Der 31-Jährige selbst will seine Form allerdings nicht nur an Treffern und Vorlagen festmachen. „Manchmal ist es einfach so, dass man ein paar Wochen lang nicht trifft. Aber das schmälert nicht immer die Leistung. Man kann auch durch andere Aktionen glänzen“, sagt er, um anzufügen: „Es war schon immer irgendwie mein Ding, ein bisschen unter dem Radar zu spielen.“
Für die kommenden Wochen erhofft sich Hofmann wieder ein besseres Gefühl im Abschluss und mehr Glück bei der Entscheidungsfindung vor dem Tor. „Natürlich ist es nicht zufriedenstellend, wenn man an weniger Treffern beteiligt ist. Da versuche ich dran zu arbeiten. Ich bin kein Typ, der den Kopf in den Sand steckt“, sagt er.

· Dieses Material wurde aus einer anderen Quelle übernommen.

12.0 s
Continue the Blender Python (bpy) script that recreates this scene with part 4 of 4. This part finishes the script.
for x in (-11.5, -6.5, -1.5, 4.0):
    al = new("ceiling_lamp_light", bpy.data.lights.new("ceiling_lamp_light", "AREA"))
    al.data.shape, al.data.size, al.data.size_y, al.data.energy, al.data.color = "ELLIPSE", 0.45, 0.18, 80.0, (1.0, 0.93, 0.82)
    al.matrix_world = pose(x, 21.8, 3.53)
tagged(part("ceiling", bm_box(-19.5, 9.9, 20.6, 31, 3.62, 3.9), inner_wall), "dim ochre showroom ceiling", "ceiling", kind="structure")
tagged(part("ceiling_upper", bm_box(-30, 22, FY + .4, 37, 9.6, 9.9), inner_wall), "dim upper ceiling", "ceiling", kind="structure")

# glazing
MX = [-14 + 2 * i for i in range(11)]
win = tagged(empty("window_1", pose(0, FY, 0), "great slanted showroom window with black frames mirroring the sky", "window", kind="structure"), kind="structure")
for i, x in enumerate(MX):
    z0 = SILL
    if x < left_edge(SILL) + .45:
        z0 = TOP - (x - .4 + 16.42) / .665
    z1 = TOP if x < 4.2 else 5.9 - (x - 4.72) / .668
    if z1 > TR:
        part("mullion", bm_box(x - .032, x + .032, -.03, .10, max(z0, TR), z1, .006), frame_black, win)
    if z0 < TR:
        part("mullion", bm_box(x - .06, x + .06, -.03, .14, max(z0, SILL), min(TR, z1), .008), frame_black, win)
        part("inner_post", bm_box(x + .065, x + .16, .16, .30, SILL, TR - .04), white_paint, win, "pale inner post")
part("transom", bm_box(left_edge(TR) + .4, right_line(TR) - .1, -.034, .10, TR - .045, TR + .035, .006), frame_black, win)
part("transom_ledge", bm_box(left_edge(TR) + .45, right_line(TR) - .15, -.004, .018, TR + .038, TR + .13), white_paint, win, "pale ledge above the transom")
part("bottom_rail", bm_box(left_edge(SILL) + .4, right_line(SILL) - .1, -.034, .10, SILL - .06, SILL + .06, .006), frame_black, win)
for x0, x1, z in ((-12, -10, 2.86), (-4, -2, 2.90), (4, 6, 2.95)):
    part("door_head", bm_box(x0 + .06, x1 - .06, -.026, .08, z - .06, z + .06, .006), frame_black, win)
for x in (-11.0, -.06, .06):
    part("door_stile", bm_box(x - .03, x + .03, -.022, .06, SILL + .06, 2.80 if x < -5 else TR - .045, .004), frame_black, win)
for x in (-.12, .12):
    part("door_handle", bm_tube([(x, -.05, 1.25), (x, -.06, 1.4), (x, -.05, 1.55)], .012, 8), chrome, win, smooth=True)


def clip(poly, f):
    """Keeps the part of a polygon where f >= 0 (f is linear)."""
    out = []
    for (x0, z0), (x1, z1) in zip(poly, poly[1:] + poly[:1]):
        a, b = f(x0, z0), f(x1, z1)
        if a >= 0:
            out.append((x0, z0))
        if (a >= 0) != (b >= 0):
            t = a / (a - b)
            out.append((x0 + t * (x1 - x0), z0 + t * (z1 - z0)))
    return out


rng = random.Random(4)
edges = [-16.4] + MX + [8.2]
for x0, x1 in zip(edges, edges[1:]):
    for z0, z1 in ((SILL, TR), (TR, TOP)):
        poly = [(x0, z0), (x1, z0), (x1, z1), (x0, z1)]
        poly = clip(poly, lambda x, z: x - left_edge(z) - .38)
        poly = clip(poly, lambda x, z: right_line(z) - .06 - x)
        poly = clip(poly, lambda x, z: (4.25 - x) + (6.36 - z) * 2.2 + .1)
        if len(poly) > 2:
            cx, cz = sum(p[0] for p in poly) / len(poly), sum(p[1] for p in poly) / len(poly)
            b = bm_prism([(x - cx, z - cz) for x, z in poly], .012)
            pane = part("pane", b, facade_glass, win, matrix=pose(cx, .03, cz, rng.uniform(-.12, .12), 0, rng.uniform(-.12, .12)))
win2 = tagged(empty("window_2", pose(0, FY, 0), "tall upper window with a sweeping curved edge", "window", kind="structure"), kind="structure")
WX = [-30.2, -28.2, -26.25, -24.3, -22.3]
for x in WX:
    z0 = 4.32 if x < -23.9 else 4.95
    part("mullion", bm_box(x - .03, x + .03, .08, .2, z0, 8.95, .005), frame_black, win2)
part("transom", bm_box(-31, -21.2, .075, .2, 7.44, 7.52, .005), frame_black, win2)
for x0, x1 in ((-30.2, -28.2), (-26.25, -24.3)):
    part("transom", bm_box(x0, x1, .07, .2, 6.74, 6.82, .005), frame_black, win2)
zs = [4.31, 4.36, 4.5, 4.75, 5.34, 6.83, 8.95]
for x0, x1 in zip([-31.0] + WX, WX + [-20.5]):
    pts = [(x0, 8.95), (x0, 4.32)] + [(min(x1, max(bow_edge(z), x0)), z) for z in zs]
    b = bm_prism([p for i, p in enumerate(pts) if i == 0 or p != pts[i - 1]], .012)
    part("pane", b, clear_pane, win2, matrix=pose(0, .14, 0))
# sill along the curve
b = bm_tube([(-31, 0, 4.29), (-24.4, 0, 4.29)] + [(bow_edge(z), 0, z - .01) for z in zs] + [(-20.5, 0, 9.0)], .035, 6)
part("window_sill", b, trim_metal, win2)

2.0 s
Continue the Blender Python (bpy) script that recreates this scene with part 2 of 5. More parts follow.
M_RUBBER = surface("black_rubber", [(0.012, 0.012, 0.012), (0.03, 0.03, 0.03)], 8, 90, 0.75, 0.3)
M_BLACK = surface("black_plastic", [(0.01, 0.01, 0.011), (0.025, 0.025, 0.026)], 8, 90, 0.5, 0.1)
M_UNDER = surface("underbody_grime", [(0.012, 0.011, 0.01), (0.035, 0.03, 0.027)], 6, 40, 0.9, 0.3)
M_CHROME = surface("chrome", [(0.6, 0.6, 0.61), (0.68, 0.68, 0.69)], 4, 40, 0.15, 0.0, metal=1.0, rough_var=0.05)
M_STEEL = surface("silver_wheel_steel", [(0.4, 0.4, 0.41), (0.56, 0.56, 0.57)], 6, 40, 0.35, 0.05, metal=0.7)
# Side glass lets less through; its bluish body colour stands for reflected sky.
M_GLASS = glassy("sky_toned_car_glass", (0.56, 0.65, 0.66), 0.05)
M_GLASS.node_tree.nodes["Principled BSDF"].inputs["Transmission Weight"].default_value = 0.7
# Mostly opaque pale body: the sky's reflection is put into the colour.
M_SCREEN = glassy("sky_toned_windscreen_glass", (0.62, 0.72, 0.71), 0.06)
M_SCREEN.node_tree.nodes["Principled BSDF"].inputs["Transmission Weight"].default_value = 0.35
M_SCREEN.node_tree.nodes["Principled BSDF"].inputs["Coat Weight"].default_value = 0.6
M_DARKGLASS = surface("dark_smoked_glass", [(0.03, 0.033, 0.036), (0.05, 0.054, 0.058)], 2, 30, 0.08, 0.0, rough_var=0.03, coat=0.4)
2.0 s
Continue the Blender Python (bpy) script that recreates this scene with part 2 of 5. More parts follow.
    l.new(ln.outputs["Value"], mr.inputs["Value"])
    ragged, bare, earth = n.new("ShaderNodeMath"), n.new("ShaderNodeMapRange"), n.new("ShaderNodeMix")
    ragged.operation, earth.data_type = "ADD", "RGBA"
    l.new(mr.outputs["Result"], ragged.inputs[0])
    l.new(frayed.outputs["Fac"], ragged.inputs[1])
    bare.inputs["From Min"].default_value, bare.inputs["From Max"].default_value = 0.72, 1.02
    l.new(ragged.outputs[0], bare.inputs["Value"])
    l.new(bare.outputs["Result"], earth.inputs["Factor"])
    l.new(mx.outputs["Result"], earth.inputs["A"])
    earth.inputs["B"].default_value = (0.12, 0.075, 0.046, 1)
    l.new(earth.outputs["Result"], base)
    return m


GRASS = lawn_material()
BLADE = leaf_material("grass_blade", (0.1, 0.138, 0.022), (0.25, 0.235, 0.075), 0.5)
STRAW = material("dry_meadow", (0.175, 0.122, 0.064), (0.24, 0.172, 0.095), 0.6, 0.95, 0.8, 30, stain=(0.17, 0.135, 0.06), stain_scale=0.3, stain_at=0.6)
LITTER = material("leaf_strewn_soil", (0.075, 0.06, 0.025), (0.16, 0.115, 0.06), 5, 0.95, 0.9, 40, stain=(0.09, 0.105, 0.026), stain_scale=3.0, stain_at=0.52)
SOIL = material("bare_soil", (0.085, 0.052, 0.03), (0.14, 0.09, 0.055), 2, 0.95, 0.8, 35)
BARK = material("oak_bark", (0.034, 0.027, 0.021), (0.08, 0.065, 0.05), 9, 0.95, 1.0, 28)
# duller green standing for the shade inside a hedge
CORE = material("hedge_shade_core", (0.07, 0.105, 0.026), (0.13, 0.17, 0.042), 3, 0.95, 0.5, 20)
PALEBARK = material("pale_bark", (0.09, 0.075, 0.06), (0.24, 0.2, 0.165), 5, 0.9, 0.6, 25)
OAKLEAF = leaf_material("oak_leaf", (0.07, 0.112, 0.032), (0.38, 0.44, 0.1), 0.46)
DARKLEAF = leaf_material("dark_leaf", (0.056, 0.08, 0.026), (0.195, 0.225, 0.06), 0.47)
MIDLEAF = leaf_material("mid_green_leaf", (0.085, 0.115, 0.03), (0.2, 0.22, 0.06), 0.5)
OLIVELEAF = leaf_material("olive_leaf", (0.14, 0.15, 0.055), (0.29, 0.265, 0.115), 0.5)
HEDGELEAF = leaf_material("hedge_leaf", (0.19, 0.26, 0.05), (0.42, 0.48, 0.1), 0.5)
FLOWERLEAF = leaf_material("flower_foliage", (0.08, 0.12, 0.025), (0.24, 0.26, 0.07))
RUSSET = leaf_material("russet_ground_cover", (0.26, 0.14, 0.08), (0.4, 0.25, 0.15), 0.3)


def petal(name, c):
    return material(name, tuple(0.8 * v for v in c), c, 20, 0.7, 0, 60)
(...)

Julian Brandt, Leroy Sané und Serge Gnabry als Konkurrenten
Für Anfang Juni sind die abschließenden Länderspiele vor der Heim-EM (14. Juni bis 14. Juli) geplant. In Nürnberg geht es gegen die Ukraine (3. Juni), in Hofmanns einstiger Heimstätte Gladbach gegen Griechenland (7. Juni). Bis dahin will sich der Leverkusener wieder in Nagelsmanns Fokus drängen. „Die Besten sollten mit zur EM fahren. Und es sind noch genügend Spiele da, um sich zu zeigen und um auf den Zug aufzuspringen. Es liegt an mir selbst, die Leistung zu bringen.“
Gleiches gilt allerdings für andere Offensivspieler, die ebenfalls nicht im aktuellen DFB-Aufgebot stehen – mit prominenten Namen und erfolgreichen Vitas: Borussia Dortmunds Julian Brandt oder die einst unantastbare Bayern-Flügelzange aus Serge Gnabry und Leroy Sané. „Für mich gilt das Leistungsprinzip“, sagt Hofmann selbstbewusst.
Am Samstag ist die TSG Hoffenheim zu Gast in Leverkusen
Einen Schritt in Richtung Nationalmannschaft und hin zur Heim-EM könnte der Leverkusener Routinier mit einem erfolgreichen Startelf-Einsatz im Bundesliga-Heimspiel am Samstag gegen die TSG Hoffenheim (15.30 Uhr/Sky) machen. Seine muskulären Probleme aus dem Spiel gegen Freiburg (3:2) sind auskuriert, am Dienstag zog er die knapp einstündige Trainingseinheit durch. „Ich fühle mich wieder gut, bin wieder voll dabei und schmerzfrei“, sagt Hofmann.
Dass die Werkself nicht mehr durchgängig den Spektakel-Fußball der Hinrunde anbietet, bereitet dem Rechtsfuß keine Sorgen. Vielmehr sieht Hofmann es als Stärke, trotz teils durchwachsener Leistungen den Nimbus der Unbesiegbarkeit zu wahren. „Das ist eine große Stärke. Gute Spieler werden auch daran gemessen, wie sie sich an nicht so guten Tagen präsentieren, was man dann von ihnen bekommt. Wenn du dann trotzdem Woche für Woche Siege einfährst – dann kann man schon was“, sagt Hofmann.
Noch ist das M-Wort in Leverkusen tabu
Sollte die einmalige Leverkusener Erfolgsserie andauern, könnte die Meisterschafts-Entscheidung bereits im April fallen. Noch ist das M-Wort bei Bayer 04 allerdings tabu. Erst nach einigen weiteren Siegen könne über „Endszenarien“ gesprochen werden, so Hofmann. „Dafür müssen wir weitere Grundsteine legen. Dann erreichen wir am Saisonende hoffentlich etwas ganz Großes.“
Eine EM-Nominierung und das Singen der Hymne im Stadion statt vor dem eigenen Fernseher wären dann das Tüpfelchen auf dem i für Jonas Hofmann.